Filter this material down to the lines that hold "curve", copying each one.

## Begin PROVIDED MATERIAL

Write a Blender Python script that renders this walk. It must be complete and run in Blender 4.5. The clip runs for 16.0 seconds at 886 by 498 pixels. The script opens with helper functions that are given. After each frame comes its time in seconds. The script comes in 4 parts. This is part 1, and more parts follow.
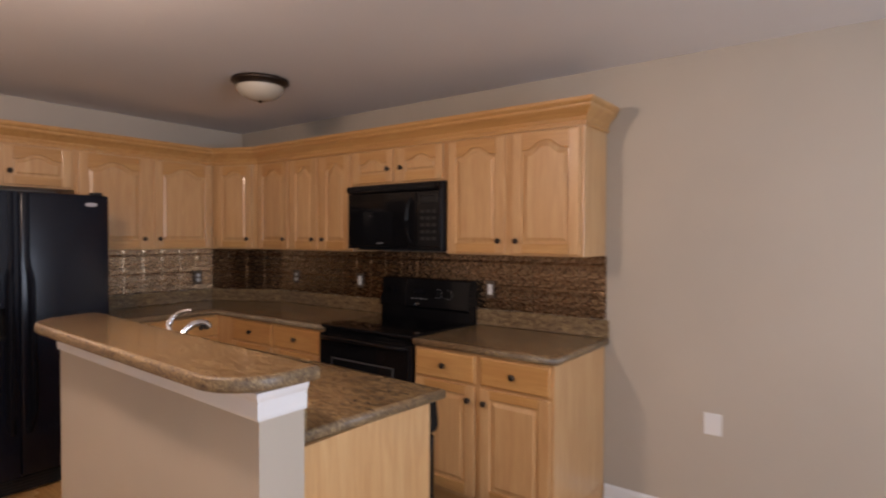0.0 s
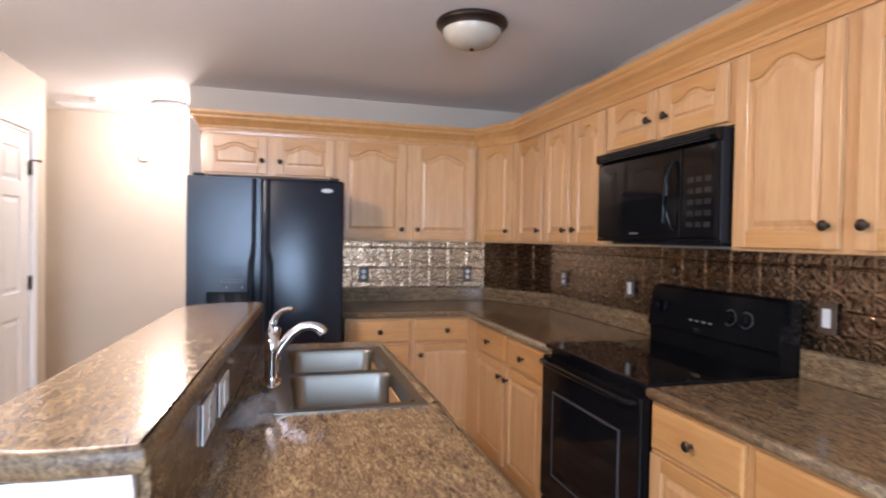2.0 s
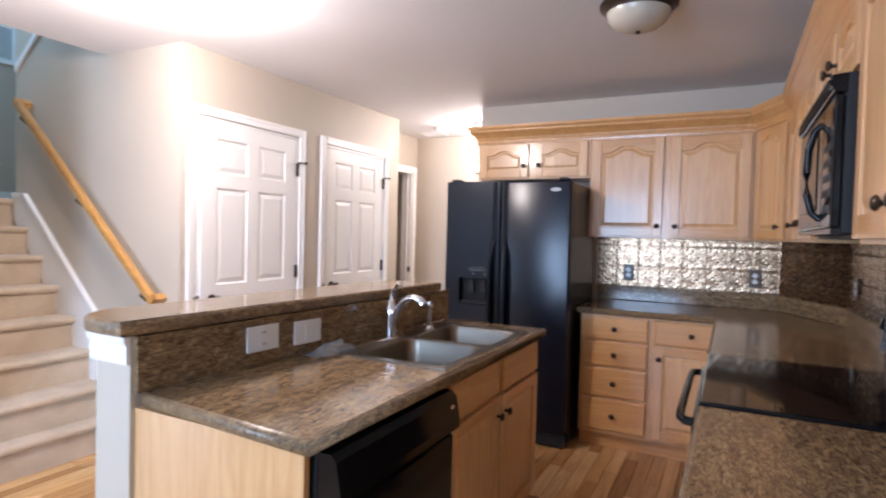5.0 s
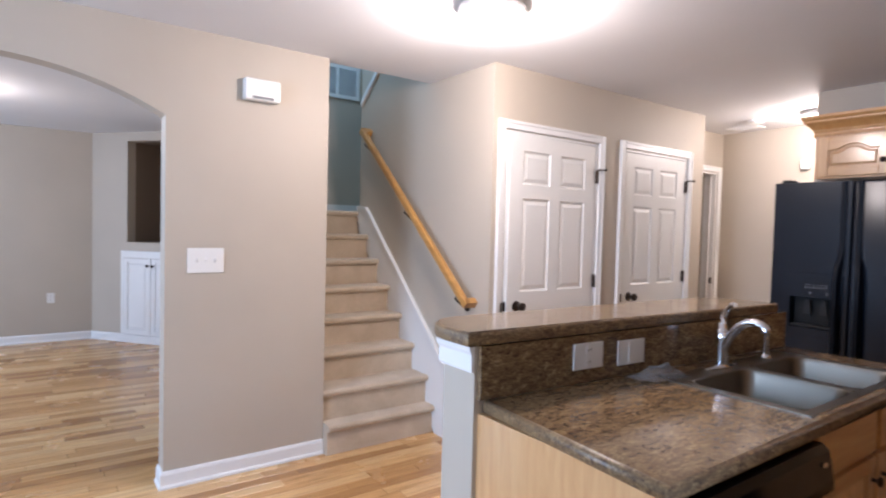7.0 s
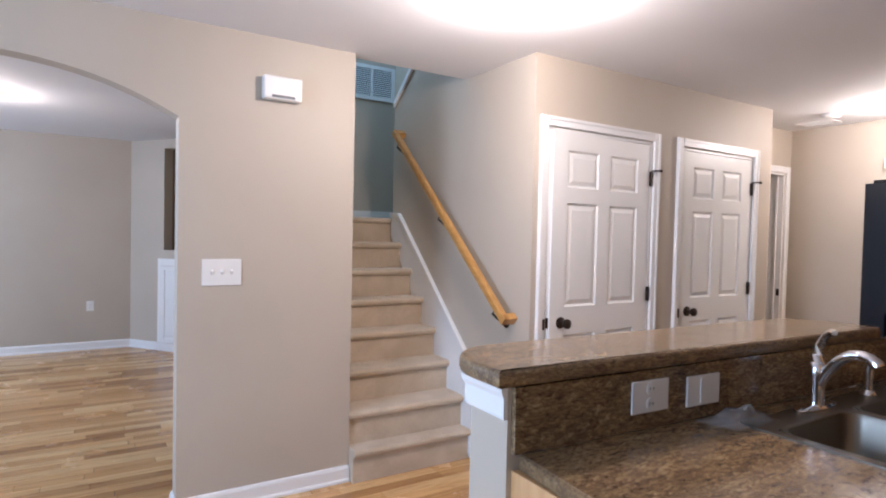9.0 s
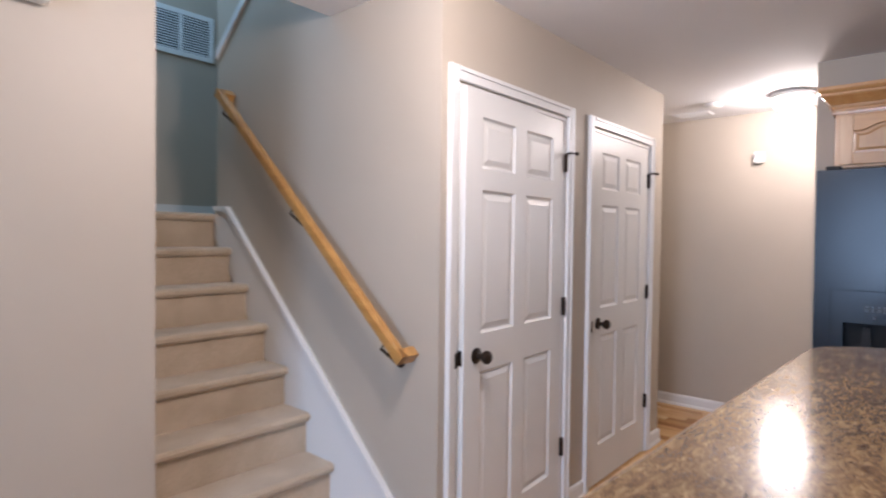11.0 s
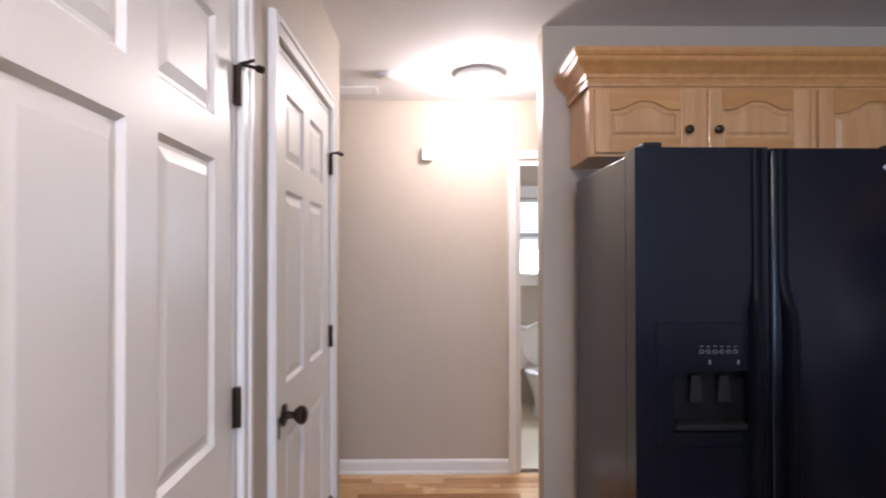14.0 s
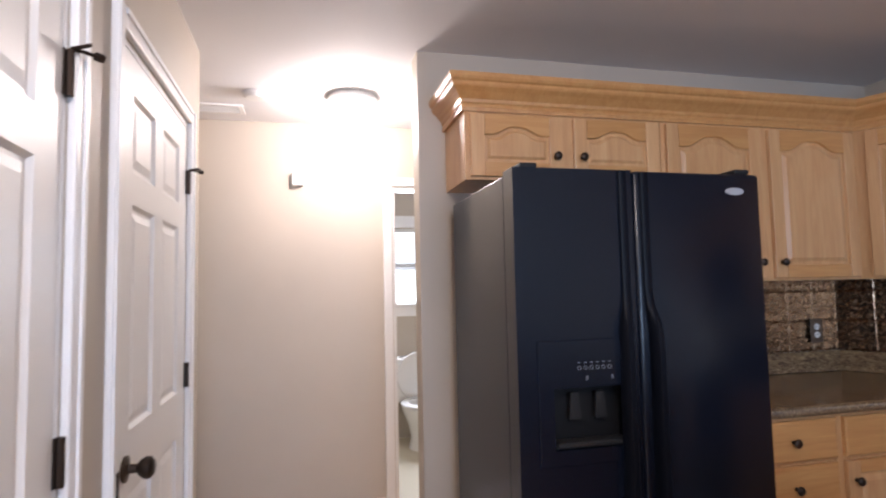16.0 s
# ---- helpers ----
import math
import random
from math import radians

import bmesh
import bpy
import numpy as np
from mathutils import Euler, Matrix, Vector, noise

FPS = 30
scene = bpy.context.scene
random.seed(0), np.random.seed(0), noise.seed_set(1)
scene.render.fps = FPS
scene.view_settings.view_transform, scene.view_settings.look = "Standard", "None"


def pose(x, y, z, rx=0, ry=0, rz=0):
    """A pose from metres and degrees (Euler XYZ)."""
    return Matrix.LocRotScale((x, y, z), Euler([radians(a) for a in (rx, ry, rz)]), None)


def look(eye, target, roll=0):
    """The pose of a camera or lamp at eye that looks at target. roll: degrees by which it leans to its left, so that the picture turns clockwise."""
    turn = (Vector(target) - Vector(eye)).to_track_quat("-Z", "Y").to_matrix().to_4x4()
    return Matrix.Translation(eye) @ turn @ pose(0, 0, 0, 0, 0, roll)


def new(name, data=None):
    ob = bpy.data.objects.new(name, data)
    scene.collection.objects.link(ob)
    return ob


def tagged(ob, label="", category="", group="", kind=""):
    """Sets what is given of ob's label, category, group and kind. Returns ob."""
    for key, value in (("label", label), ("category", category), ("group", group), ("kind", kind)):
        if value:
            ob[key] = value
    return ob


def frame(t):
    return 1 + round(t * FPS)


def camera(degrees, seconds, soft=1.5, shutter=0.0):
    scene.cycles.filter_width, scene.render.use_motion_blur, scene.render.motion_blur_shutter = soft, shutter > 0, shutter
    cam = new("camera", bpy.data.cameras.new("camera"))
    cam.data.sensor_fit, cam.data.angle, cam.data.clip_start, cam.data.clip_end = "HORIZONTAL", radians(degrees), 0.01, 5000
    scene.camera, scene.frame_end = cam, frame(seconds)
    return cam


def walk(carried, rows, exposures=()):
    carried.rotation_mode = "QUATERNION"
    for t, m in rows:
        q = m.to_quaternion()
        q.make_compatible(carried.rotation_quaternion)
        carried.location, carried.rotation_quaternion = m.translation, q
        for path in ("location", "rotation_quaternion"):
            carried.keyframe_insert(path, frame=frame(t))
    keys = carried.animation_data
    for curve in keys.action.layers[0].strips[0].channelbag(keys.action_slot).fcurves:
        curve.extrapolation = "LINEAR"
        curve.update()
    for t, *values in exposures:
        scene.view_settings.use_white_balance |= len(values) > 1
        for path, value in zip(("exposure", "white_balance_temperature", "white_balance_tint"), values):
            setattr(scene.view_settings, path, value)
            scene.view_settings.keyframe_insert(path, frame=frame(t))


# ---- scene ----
cam = camera(76.2, 16.0, 2.0, 0.5)
PATH = [
    (0, (0.237, 0.088, 1.479), (-0.962, 1.689, 1.436), 0.2),
    (0.5, (0.049, 0.341, 1.483), (-1.345, 1.775, 1.443), 0.5),
    (1, (-0.028, 0.66, 1.411), (-1.588, 1.913, 1.377), 0.6),
    (1.5, (-0.113, 0.988, 1.404), (-1.903, 1.879, 1.365), 0.8),
    (2, (-0.155, 1.322, 1.403), (-2.079, 1.868, 1.363), 1.0),
    (2.5, (-0.11, 1.627, 1.389), (-2.104, 1.772, 1.347), 1.2),
    (3, (-0.166, 1.925, 1.362), (-2.164, 1.854, 1.321), 1.3),
    (3.2, (-0.151, 2.022, 1.347), (-2.145, 1.876, 1.307), 1.4),
    (5.3, (-0.014, 2.581, 1.386), (-1.732, 1.559, 1.327), 1.6),
    (5.5, (0.016, 2.571, 1.393), (-1.653, 1.472, 1.334), 1.7),
    (6, (0.039, 2.527, 1.411), (-1.457, 1.202, 1.344), 1.7),
    (6.5, (0.02, 2.458, 1.412), (-1.3, 0.957, 1.341), 1.6),
    (7, (0.002, 2.377, 1.409), (-1.172, 0.76, 1.337), 1.5),
    (7.5, (-0.032, 2.324, 1.412), (-1.093, 0.63, 1.342), 1.5),
    (8, (-0.091, 2.311, 1.424), (-1.12, 0.597, 1.357), 1.3),
    (8.2, (-0.116, 2.302, 1.415), (-1.147, 0.59, 1.353), 1.3),
    (10.3, (-0.41, 1.563, 1.446), (-1.598, -0.044, 1.382), 1.0),
    (10.5, (-0.452, 1.446, 1.44), (-1.702, -0.115, 1.38), 1.0),
    (11, (-0.618, 1.183, 1.419), (-2.135, -0.12, 1.375), 0.7),
    (11.5, (-0.753, 0.916, 1.434), (-2.441, -0.156, 1.395), 0.7),
    (12, (-0.949, 0.668, 1.439), (-2.859, 0.075, 1.441), 0.5),
    (12.5, (-1.192, 0.53, 1.416), (-3.146, 0.105, 1.423), 0.4),
    (13, (-1.384, 0.37, 1.423), (-3.357, 0.043, 1.434), 0.3),
    (13.5, (-1.696, 0.322, 1.412), (-3.692, 0.198, 1.42), 0.1),
    (14, (-1.928, 0.225, 1.414), (-3.927, 0.247, 1.434), -0.1),
    (14.5, (-2.013, 0.193, 1.422), (-3.968, 0.608, 1.497), -0.6),
    (15, (-2.046, 0.22, 1.42), (-3.972, 0.746, 1.537), -0.8),
    (15.5, (-2.049, 0.241, 1.42), (-3.97, 0.786, 1.532), -1.0),
    (16, (-2.02, 0.214, 1.373), (-3.959, 0.684, 1.512), -1.2),
]
EXPOSURES = [
    (0.0, 0.00, 8000, 27), (0.5, 0.28, 7800, 26), (1.0, 0.58, 7050, 22), (1.5, 0.82, 6500, 20), (2.0, 1.03, 6400, 19), (2.5, 1.10, 6200, 18), (3.2, 1.10, 6150, 18),
    (5.5, 0.79, 6150, 19), (6.5, 0.52, 6150, 19), (8.0, 0.32, 6150, 19), (10.5, 0.29, 6100, 19), (11.0, 0.12, 6100, 19), (12.0, 0.25, 6100, 18), (13.0, 0.12, 6150, 18), (14.5, 0.30, 6100, 20), (15.2, 0.43, 6100, 20), (16.0, 0.46, 6100, 19),
]
walk(cam, [(t, look(eye, target, roll)) for t, eye, target, roll in PATH], EXPOSURES)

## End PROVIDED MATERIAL

RIGHT ANSWER:
    for curve in keys.action.layers[0].strips[0].channelbag(keys.action_slot).fcurves:
        curve.extrapolation = "LINEAR"
        curve.update()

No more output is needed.